Public interest in this area is huge. Just look at the internet, probably the most active form of mass media today. There’s a lot being written there about corruption in the military and law enforcement agencies. I receive a lot of correspondence on these issues. And so, I would not say that we are not paying enough attention to fighting corruption in these agencies, but since you raise the question, yes, we should work on this even more actively, including by drawing up some special rules. Incidentally, I proposed one such rule a short while back, a rule that would toughen liability for crimes committed by Interior Ministry officers. As far as I know, this proposal is currently being examined in the Duma. The deputies have even proposed extending it to apply not only to members of the police force but to the staff of other law enforcement agencies too. I think this matter has also come to the Constitutional Court’s attention. I have no objections. Perhaps it would indeed make sense to toughen the penalties for Interior Ministry and other law enforcement personnel because these people are tasked with protecting the law and they need to understand that if they commit a crime they will face greater penalties for it. I think this is fair and I think this law will be passed.
Question: Your visit to three countries on the American continent is coming to an end…
Dmitry Medvedev: Yes, at last.
Question: These countries differ in their economic potential and in mentality too. Could you share a few of your impressions and say what and which place you liked most of all on this trip?

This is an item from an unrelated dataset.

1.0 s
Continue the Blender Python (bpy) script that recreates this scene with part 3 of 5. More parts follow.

Dmitry Medvedev: I would rather not say which place I liked most of all because this would immediately offend everyone living in the other countries. I can say one thing, though. This is not my first visit to Latin America, and as far as I know it is not your first time here either. On the one hand, each of these countries has its own particular colour, and on the other hand, they all share something in common, the emotional nature of their people and various traditions that greatly distinguish Latin America from other parts of the world. This is a wonderful thing because we all need to be different from each other if only in order to be able to feel such interest in each other.

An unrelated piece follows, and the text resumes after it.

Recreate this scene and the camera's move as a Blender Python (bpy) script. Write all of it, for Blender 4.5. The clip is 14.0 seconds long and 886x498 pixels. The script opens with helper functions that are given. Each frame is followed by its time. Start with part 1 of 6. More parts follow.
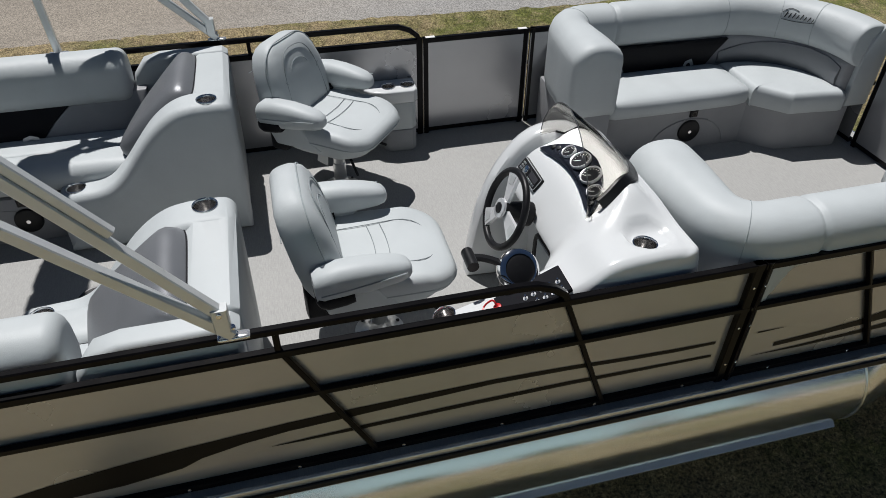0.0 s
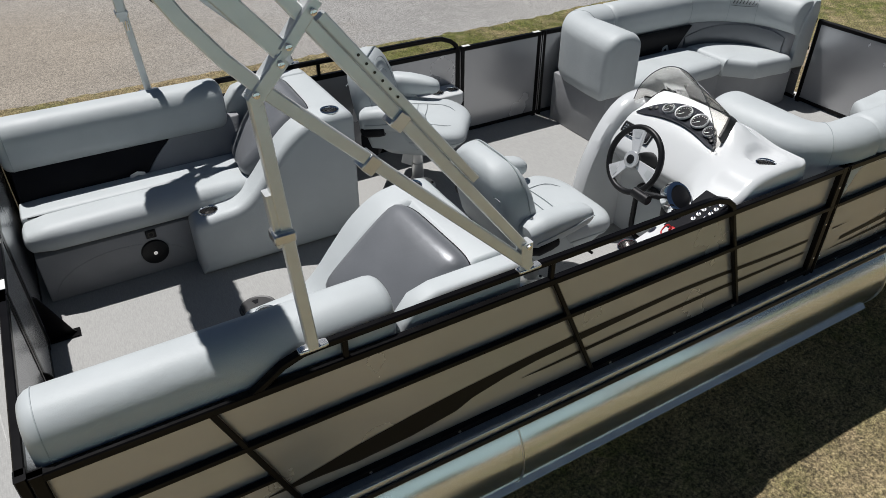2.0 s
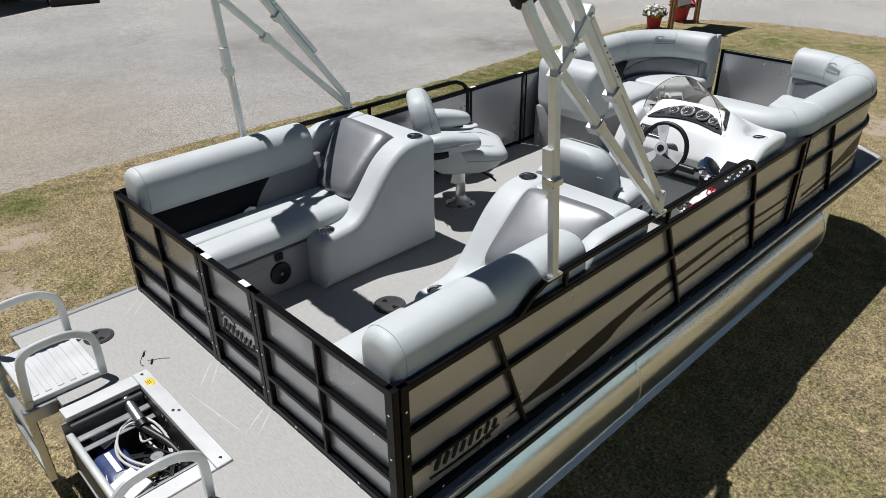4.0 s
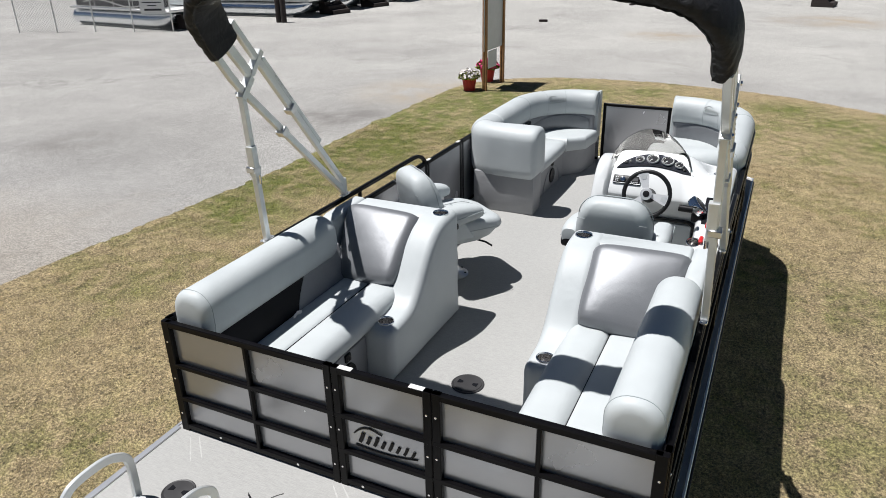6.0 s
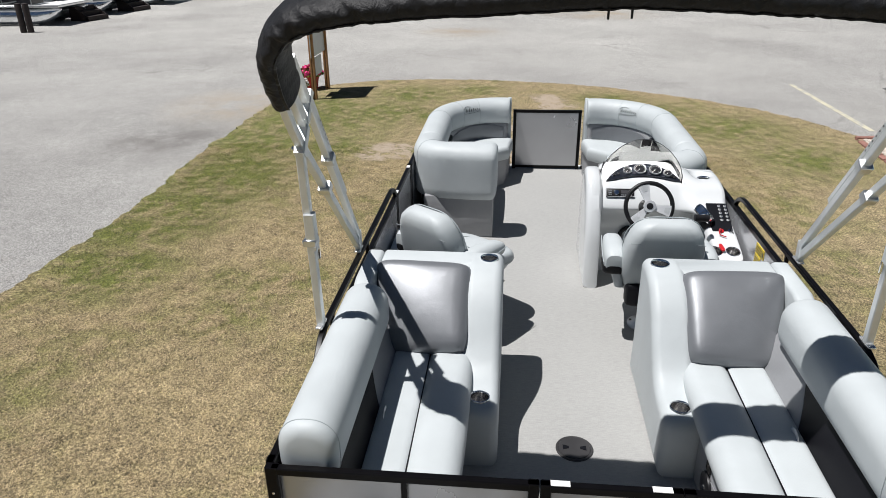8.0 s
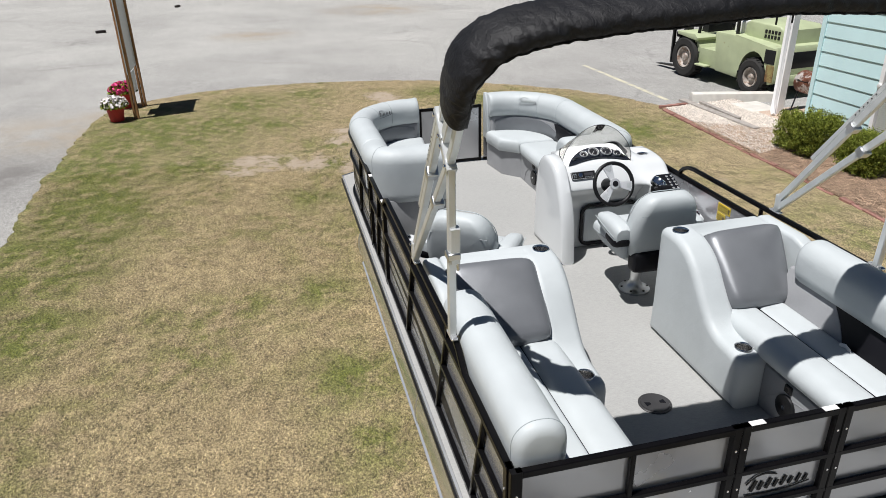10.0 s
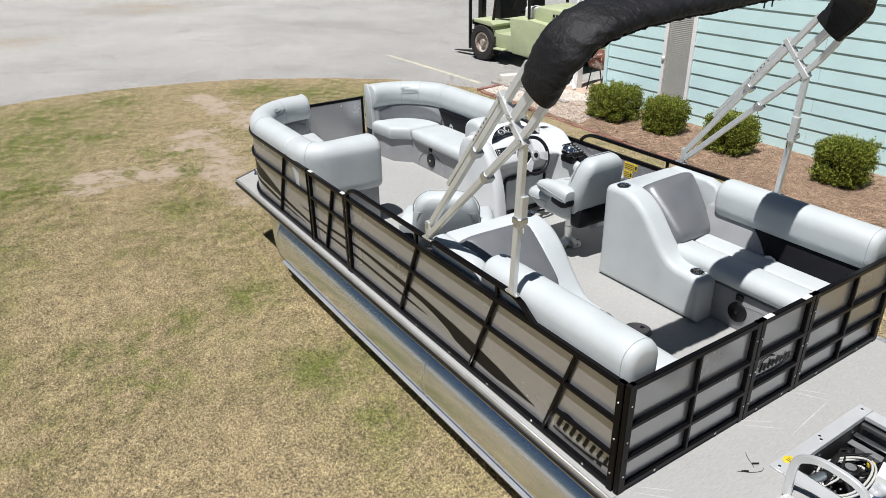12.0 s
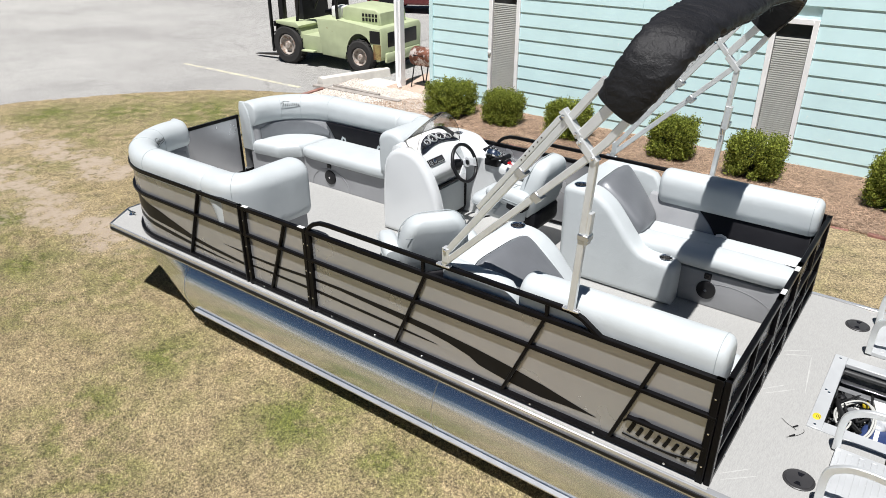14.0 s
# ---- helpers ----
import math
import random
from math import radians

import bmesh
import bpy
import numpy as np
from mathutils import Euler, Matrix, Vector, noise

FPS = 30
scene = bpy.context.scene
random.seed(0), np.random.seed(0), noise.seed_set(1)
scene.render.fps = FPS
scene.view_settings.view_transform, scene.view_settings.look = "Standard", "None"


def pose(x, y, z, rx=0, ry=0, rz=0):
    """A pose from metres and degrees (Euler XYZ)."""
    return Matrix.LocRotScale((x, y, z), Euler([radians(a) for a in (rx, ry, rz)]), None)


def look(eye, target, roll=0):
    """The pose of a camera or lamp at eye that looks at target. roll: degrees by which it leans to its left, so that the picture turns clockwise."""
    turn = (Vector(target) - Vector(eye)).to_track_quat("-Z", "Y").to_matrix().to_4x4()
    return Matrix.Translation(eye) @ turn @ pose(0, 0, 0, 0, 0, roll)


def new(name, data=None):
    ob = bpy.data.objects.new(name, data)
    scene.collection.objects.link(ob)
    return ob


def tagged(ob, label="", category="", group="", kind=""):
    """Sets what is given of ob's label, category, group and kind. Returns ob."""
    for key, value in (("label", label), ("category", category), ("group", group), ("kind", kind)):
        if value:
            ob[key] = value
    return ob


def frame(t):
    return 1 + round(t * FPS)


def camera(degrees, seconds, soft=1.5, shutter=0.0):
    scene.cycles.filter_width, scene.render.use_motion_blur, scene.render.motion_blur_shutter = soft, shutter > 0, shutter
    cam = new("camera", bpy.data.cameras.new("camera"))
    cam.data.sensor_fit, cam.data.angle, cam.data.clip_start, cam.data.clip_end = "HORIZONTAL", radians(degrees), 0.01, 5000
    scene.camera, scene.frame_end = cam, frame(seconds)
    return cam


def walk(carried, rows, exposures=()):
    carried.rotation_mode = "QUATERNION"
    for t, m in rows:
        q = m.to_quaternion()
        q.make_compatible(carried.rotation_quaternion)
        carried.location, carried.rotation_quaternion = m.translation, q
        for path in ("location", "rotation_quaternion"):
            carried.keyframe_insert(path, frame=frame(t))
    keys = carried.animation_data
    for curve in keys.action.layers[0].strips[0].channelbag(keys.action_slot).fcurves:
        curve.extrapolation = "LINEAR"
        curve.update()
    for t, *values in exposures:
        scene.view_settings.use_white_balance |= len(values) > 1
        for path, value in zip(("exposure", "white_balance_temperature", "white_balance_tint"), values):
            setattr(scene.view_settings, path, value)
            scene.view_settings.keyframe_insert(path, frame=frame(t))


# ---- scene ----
cam = camera(64.8, 14.0, soft=0.45)
ROWS = [
    (0, (2.005, -2.932, 3.166), (2.403, -1.423, 1.916), 0.4),
    (0.5, (1.636, -2.922, 3.158), (2.136, -1.431, 1.924), 0.1),
    (1, (1.231, -2.931, 3.148), (1.837, -1.455, 1.942), 0.1),
    (1.5, (0.832, -2.921, 3.143), (1.541, -1.472, 1.96), 0.0),
    (2, (0.425, -2.925, 3.129), (1.24, -1.508, 1.978), -0.1),
    (2.5, (0.011, -2.935, 3.122), (0.922, -1.555, 1.997), -0.3),
    (3, (-0.4, -2.915, 3.107), (0.616, -1.583, 2.015), -0.4),
    (3.5, (-0.813, -2.876, 3.104), (0.294, -1.575, 2.064), -0.6),
    (4, (-1.224, -2.772, 3.109), (-0.009, -1.512, 2.141), -0.6),
    (4.2, (-1.384, -2.693, 3.11), (-0.121, -1.457, 2.173), -0.7),
    (6.3, (-2.185, -1.143, 3.203), (-0.503, -0.43, 2.39), -0.9),
    (6.5, (-2.174, -0.975, 3.206), (-0.47, -0.319, 2.39), -0.6),
    (7, (-2.108, -0.516, 3.234), (-0.356, -0.013, 2.411), -0.6),
    (7.5, (-2.018, -0.068, 3.257), (-0.231, 0.28, 2.429), -0.5),
    (7.7, (-1.978, 0.107, 3.262), (-0.181, 0.392, 2.432), -0.6),
    (9.8, (-1.936, 1.795, 3.361), (-0.159, 1.438, 2.514), -1.3),
    (10, (-1.96, 1.962, 3.386), (-0.2, 1.541, 2.534), -1.4),
    (10.5, (-1.974, 2.374, 3.407), (-0.265, 1.788, 2.547), -1.1),
    (11, (-1.944, 2.75, 3.425), (-0.291, 2.029, 2.56), -1.2),
    (11.5, (-1.859, 3.107, 3.448), (-0.274, 2.255, 2.575), -0.9),
    (12, (-1.736, 3.416, 3.472), (-0.235, 2.429, 2.592), -0.8),
    (12.5, (-1.539, 3.743, 3.506), (-0.137, 2.624, 2.62), -0.5),
    (13, (-1.277, 3.978, 3.52), (0.015, 2.738, 2.629), -0.4),
    (13.5, (-0.925, 4.169, 3.544), (0.247, 2.818, 2.649), -0.2),
    (14, (-0.52, 4.283, 3.555), (0.546, 2.848, 2.658), -0.0),
]
EXPOSURES = [(0.0, -0.2), (4.0, 0.09), (6.3, 0.27), (7.6, 0.14), (11.0, 0.17), (14.0, 0.44)]
walk(cam, [(t, look(eye, target, roll)) for t, eye, target, roll in ROWS], EXPOSURES)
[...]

I visited two countries on this trip, Argentina and Brazil. Brazil hosted the [BRIC] summit, while in Argentina I made what was the first visit by a Russian head of state. I don’t know about you, but Buenos Aires struck me as a very interesting and beautiful city, very energetic, and with traffic as bad as Moscow’s, perhaps even worse, because no one can get through, not even the president of a friendly country. But perhaps this is not such a bad thing, if only to remind us of the problems people face getting round by car.
”We have taken on serious commitments under the Kyoto Protocol. The situation is very simple now. As I said to my colleagues today, either we reach a common agreement with all countries, including the developed economies and the fast-growing economies, or, if we fail to reach an agreement, Russia will not extend application of the Kyoto Protocol as far as it is concerned, despite the appeals we have received on this matter.“
I think this visit was useful for our relations because we signed a good many agreements, some of which offer good prospects indeed, above all the agreements on cooperation in the energy sector, in nuclear energy, and in railway transport.

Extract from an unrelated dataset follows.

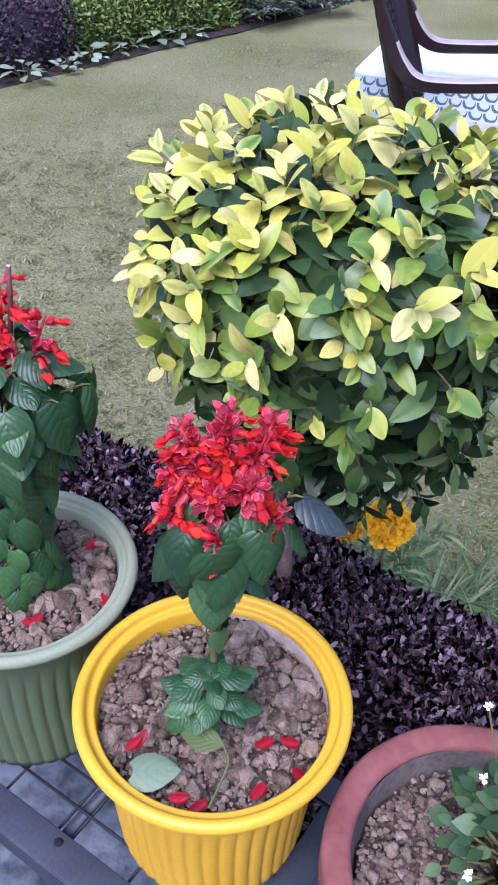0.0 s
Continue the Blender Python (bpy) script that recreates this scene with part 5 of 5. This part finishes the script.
for (x, y, z, r, mat, lab) in ((-0.28, 0.16, 0.36, 0.13, m_white_paint, "white bowl"), (0.1, -0.1, 0.36, 0.15, m_teal, "pale teal bowl"), (-0.06, 0.1, 0.85, 0.17, m_white_paint, "white bowl")):
    lathe("bowl", [(0.03, z), (r * 0.7, z + 0.02), (r * 0.97, z + 0.09), (r, z + 0.14), (r * 0.94, z + 0.14), (r * 0.9, z + 0.1), (0.001, z + 0.09)], mat, stand, lab, 32, m=pose(x, y, 0))
    tube("arm", [(0, 0, z + 0.02), (x, y, z + 0.012)], 0.012, m_terracotta, stand, "", 8)
leafy_clump("potted_plant", "yellow-green plant in a bowl planter", (4.65, 6.65, 0.44), 40, 0.15, 0.16, 0.07, 0.5, m_ficus_lime, 111)
vase = thing("white_planter", "white glazed planter with dried flowers on the path", "planter", (4.08, 5.0, 0.02))
lathe("body", [(0.08, 0), (0.12, 0.01), (0.09, 0.05), (0.07, 0.08), (0.12, 0.14), (0.15, 0.20), (0.13, 0.23), (0.001, 0.22)], m_white_paint, vase, "", 36, lambda a, k: 1 + 0.09 * math.sin(4 * a + k))
n = 260
d = unit(rb.normal(size=(n, 3)) + [0, 0, 0.6])
part("dried_flowers", scattered("dried_flowers", small_leaf(1.0, 0.5), np.array([0, 0, 0.25]) + d * [0.13, 0.13, 0.07], turns(d, np.tile([0, 0.1, 1.0], (n, 1))), rb.uniform(0.03, 0.05, n), m_dry), None, vase)
frame_ob = thing("clothes_rail", "rail hung with green cloths beside the path", "rail", (5.35, 6.35, 0), -50)
for x in (-0.9, 0.9):
    tube("post", [(x, 0, 0.0), (x, 0, 1.5)], 0.03, m_terracotta, frame_ob, "red post", 10)
tube("rail", [(-0.95, 0, 1.48), (0.95, 0, 1.48)], 0.02, m_wood, frame_ob, "", 8)
for k, (x, wide, low) in enumerate(((-0.62, 0.22, 0.42), (-0.2, 0.3, 0.30), (0.35, 0.32, 0.24))):
    grid = []
    for j in range(9):
        z = 1.47 + (low - 1.47) * j / 8
        grid.append([(x + wide * (0.7 + 0.3 * j / 8) * (i / 20 - 0.5), 0.035 * math.sin(i * 1.35 + k) * (0.4 + 0.6 * j / 8), z) for i in range(21)])
    sheet("hanging_cloth", grid, 0.004, m_teal_cloth, frame_ob, "green hanging cloth")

Here, in Brazil, the BRIC summit took place. I am very happy that this was the second summit, to be honest. I will not hide that I was happy that the first summit took place in Russia. There were doubts for a while as to whether the BRIC countries would actually become a group holding summits. Brazil, Russia, India and China were all coordinating aspects of their work, of course. These are close countries, partners, with good strategic relations, but we did not hold summits, and so I was happy that when we did decide to hold our first summit it was in Russia. Now the second summit has just ended. Next year we will hold our third summit. President of China Hu Jintao has invited us to China, so you could say that a system has started to evolve now.
We need to work out which range of issues we will examine. So far, we have concentrated mostly on economic issues. I think this is correct because economic problems are the most complex and important, and I would not be revealing any secret by saying that these kinds of contacts, especially with the G20 coming up, are very useful. It would be a good thing indeed if we reach an agreement that enables us to present a consolidated and common position at the G20. This would reinforce our position overall and at the same time could help the G20. I think that today’s exchange of views was very substantive and concrete, perhaps even more concrete than the discussions at the G20. We have a very similar vision of practically all of the issues that we discussed related to overcoming the economic crisis, building the new financial architecture and developing business cooperation, and I stress that this is a good thing.
But this does not mean that BRIC will always concern itself only with these issues, even if they are the most important issues right now. We also discussed climate change today, and this is another area in which we have plenty to say to each other, because when it comes to climate issues our country is not among the developing economies, but among the developed economies. This has its pluses but also its minuses, because we have taken on serious commitments under the Kyoto Protocol. The situation is very simple now. As I said to my colleagues today, either we reach a common agreement with all countries, including the developed economies and the fast-growing economies, or, if we fail to reach an agreement, Russia will not extend application of the Kyoto Protocol as far as it is concerned, despite the appeals we have received on this matter. This is an issue where we need to bring our positions closer together, including with our BRIC partners, and this is something that the summit’s host, President Lula da Silva, specifically asked me to do today.
Concerning Brazil’s capital, I imagine you have seen for yourself its advantages. This is a new city. I found myself thinking that there are some advantages to be gained in having the capital city outside big urban centres. I am not hinting at anything here, but I just want to say that some of the biggest problems facing big historic capitals are absent here in Brasilia, and this is interesting to observe. This is not the only example. Our partners in Kazakhstan have a similar situation.
These kinds of visits are really very interesting, but I won’t hide the fact that they also take a lot of time and energy. I wish you all a good journey home. It’s a long way to travel – more than 16 hours. Of course, if you look at things in comparison, our Indian friends will be flying for 23 hours. I wish you a safe journey and high spirits. Good bye.